Are we there yet? Closing the gap in indigenous health in Australia: Monitoring clinical performance in Aboriginal and Islander community control health services in Queensland
Introduction: Aboriginal people in Australia continue to experience a high burden of chronic disease, including cardiovascular disease. Aboriginal Medical Services (AMSs) are a significant component of the effort to reduce this burden and must be supported to deliver the highest quality care.
Objectives: To evaluate clinical health care performance in Queensland Aboriginal and Islander Health Council (QAIHC) member Aboriginal Medical Services (AMSs) in Australia.

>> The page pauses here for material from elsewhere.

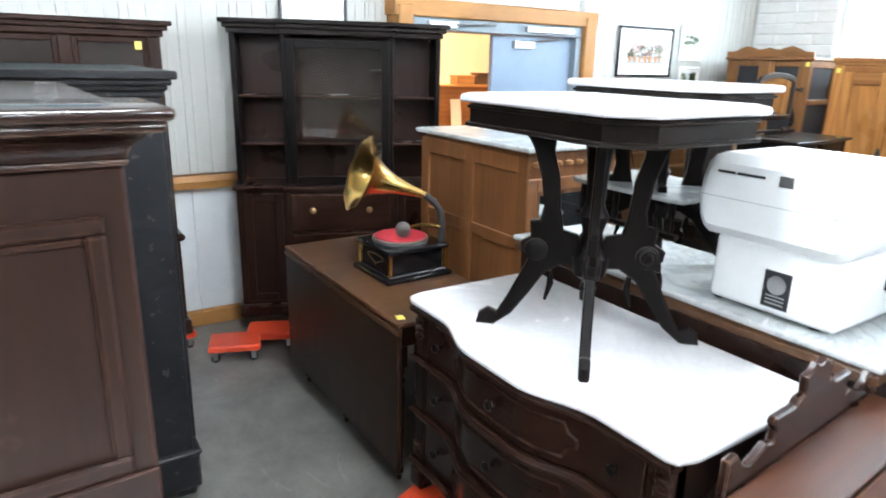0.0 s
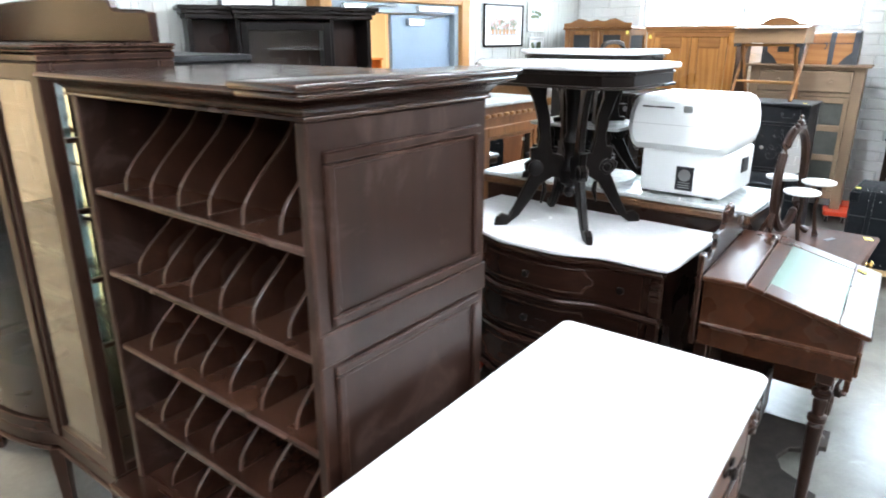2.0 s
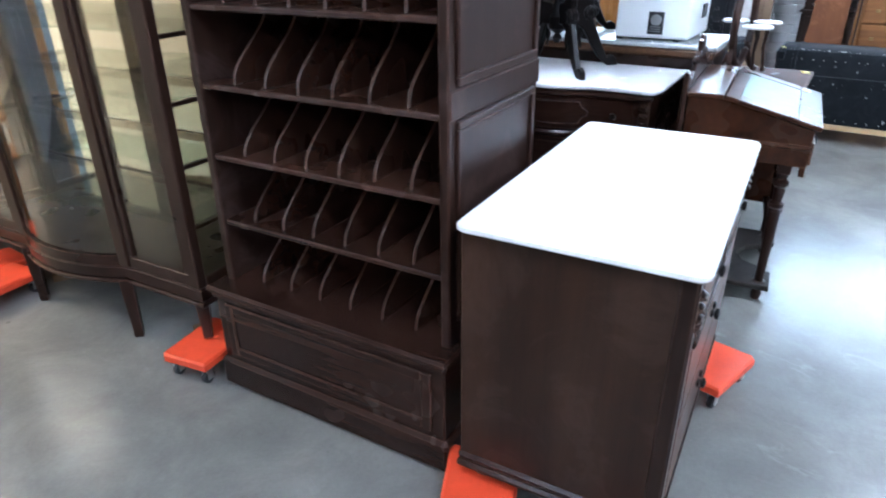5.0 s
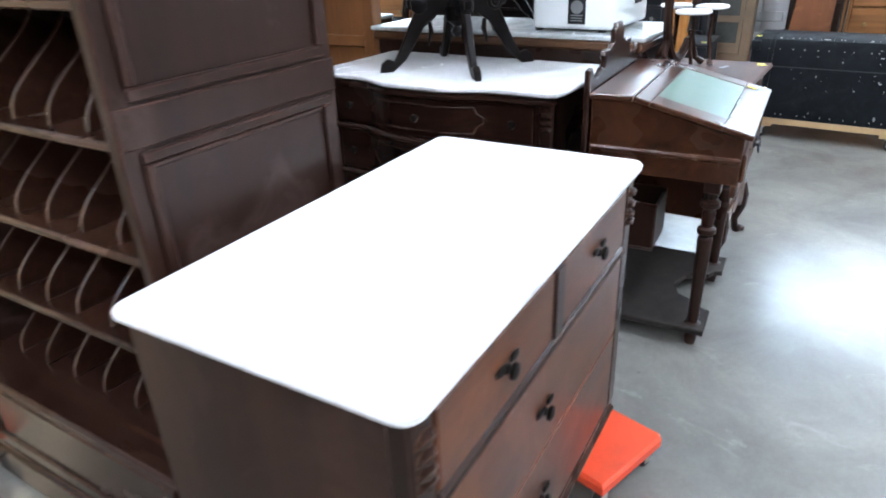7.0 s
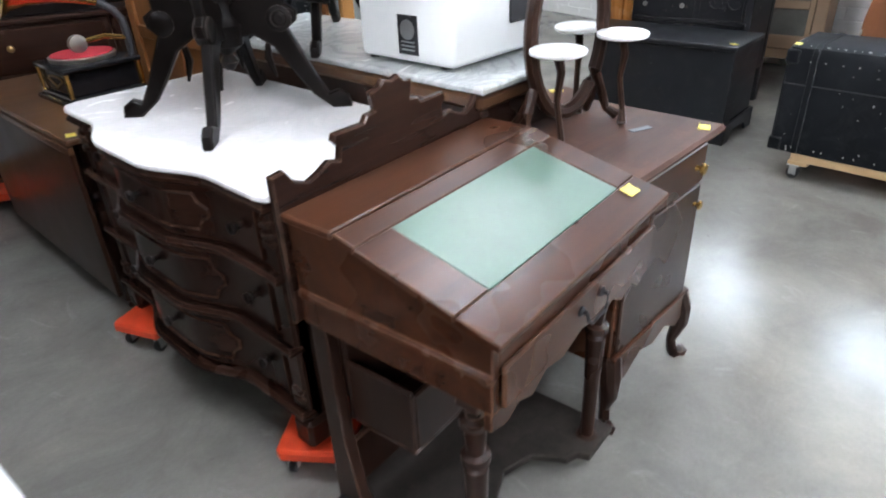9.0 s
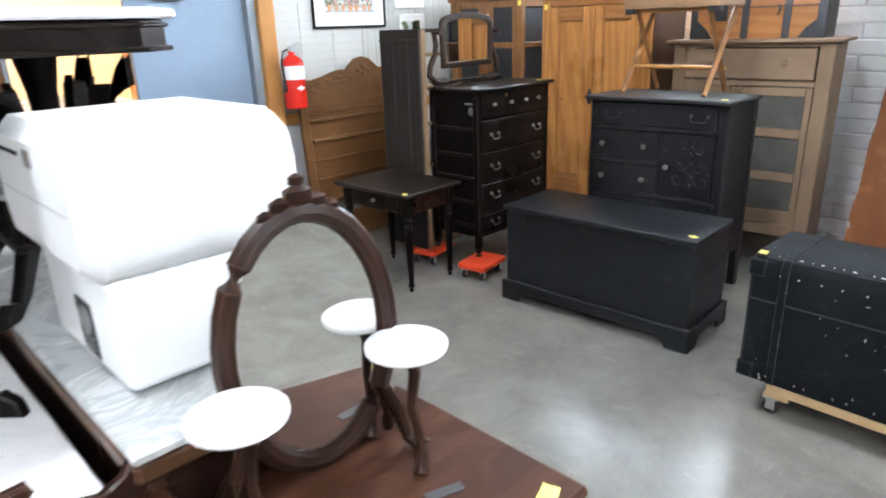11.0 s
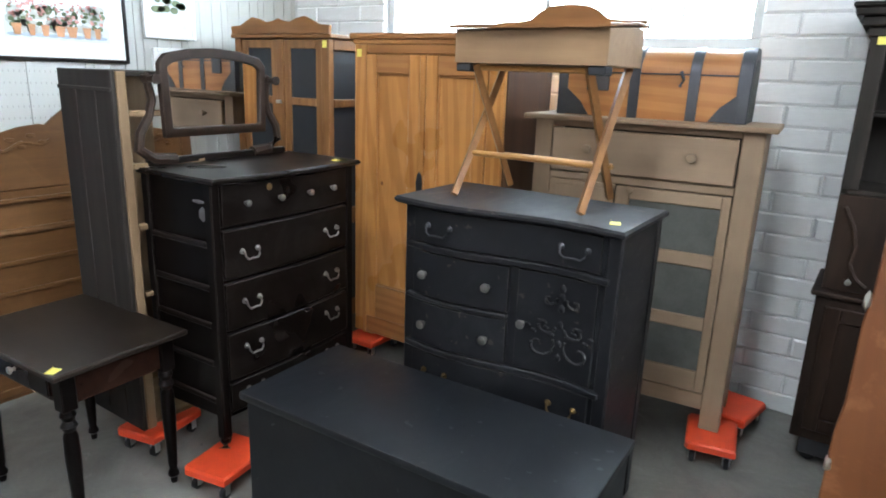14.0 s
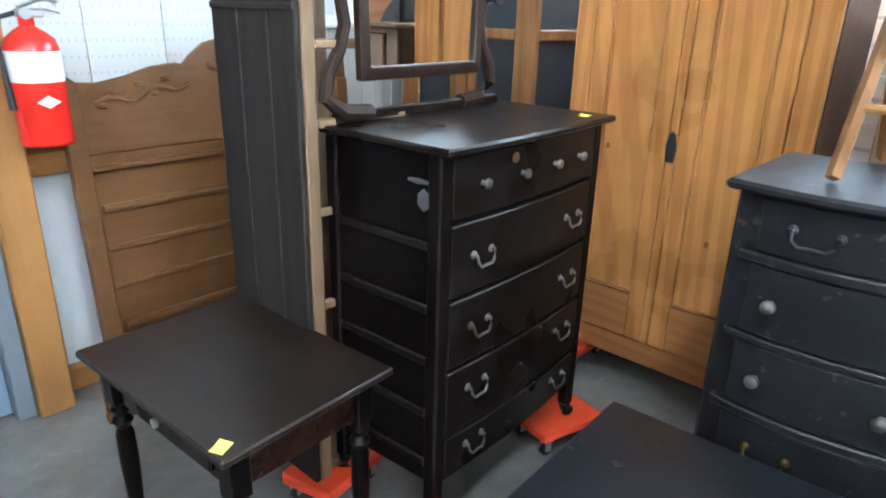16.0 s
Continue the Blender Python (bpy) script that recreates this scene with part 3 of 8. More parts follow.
single("trim_steel_jamb", bm, JAMBGREY, "blue-grey painted steel door jamb", "door jamb", kind="structure")
bm = bmesh.new()
for x0, x1 in ((-0.488, 2.38), (4.243, XE)):
    prism(bm, [(NB, 0.90), (4.13, 0.905), (4.12, 0.95), (4.135, 0.985), (NB, 0.99)], "x", x0, x1)
single("trim_chair_rail", bm, TRIM_X, "yellow pine chair rail on the wall", "rail", kind="structure")
bm = bmesh.new()
for x0, x1 in ((-0.488, 2.38), (4.243, XE)):
    prism(bm, [(NB, 0.0), (4.15, 0.0), (4.15, 0.09), (4.165, 0.10), (NB, 0.10)], "x", x0, x1)
single("baseboard", bm, TRIM_X, "yellow pine baseboard along the wall", "baseboard", kind="structure")

# double steel door, one leaf closed, one swung open into the next room
bm = bmesh.new()
box(bm, 2.502, 4.113, 4.06, NB + 0.1, 1.90, 1.983, 0.005)
box(bm, 4.05, 4.113, 4.06, NB + 0.1, 0, 1.899, 0.005)
box(bm, 2.502, 2.55, 4.06, NB + 0.1, 0, 1.899, 0.005)
single("trim_door_frame", bm, JAMBGREY, "grey steel door frame with worn paint", "door frame", kind="structure")
door = thing("door_1", pose(4.048, 4.12, 0), "blue-grey painted steel door leaf, closed", "door", kind="structure")
boxpart("leaf", (-0.80, 0, 0, 0.045, 0.012, 1.895), DOORBLUE, door, b=0.004)
bm = bmesh.new()
box(bm, -0.62, -0.42, -0.045, -0.001, 1.80, 1.86, 0.006)
tube(bm, [(-0.44, -0.03, 1.855), (-0.25, -0.06, 1.875), (-0.12, -0.03, 1.885)], 0.009, 6)
part("door_closer", bm, STEEL, door, "silver door closer")
bm = bmesh.new()
lathe(bm, [(0.024, 0), (0.024, 0.006), (0.01, 0.01), (0.01, 0.04), (0.024, 0.05), (0.02, 0.065)], (-0.73, 0.0, 0.98), "y", 12)
part("door_handle", bm, STEEL, door, "steel knob")
door = thing("door_2", pose(2.56, 4.2, 0, 0, 0, 78), "blue-grey steel door leaf standing open", "door", kind="structure")
boxpart("leaf", (0, 0.70, 0, 0.045, 0.012, 1.895), DOORBLUE, door, b=0.004)
bm = bmesh.new()
box(bm, 2.62, 2.86, 4.012, 4.059, 1.915, 1.965, 0.006)
tube(bm, [(2.84, 4.0, 1.94), (3.1, 4.02, 1.955), (3.22, 4.04, 1.96)], 0.008, 6)
box(bm, 3.5, 3.98, 4.02, 4.059, 1.92, 1.965, 0.005)
single("door_closer", bm, STEEL, "silver door closer arms on the door frame", "door closer", kind="structure")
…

Methods: In October 2009, AMSs in Queensland began to use a standard indicator set, the QAIHC Core Indicators, to monitor recorded prevalence and management performance on a number of key risk factors, clinical care activities and chronic diseases. Data is extracted monthly from clinic electronic medical record systems (EMRs) and submitted to a web based portal for services to review their performance over time and benchmarked. A copy of the data is also sent to the QAIHC data repository to allow agreed secondary analysis to occur. In July 2011 longitudinal data was analysed to examine trends in the number of participating services, proportion of patients with current recording of key health care activities and the prevalence of risk factors and cardiovascular disease.
Results: From October 2009 to July 2011, AMSs sending data for the QAIHC Core Indicators increased from 6 to 15 participants; the number of patients for whom data was captured increased from 10,800 to 26,004 of whom 19,634 (75.5%) were regular Indigenous patients in July 2011. The aggregated performance of participating services was consistent and excellent on the recording of a number of number of key risk factors and health care activities (for example tobacco use, blood pressure) and poor for others, with some improvement over time. Performance Variation in performance between services was greatest for care planning and health check activity. Hypertension was identified in a total of 2567 (19.2%) regular Indigenous adult patients, with a range in prevalence of 12–36% across the 15 services. The care delivered for hypertension was universally good.
Conclusion: The prevalence of hypertension is high in the Aboriginal Community in Australia, its management by AMSs across Queensland meeting best practice standards. Indicator sets built into existing information systems provides useful timely information for Aboriginal Medical Services. Lessons learnt should enable a similar system to be implemented in AMSs across Australia in 2012.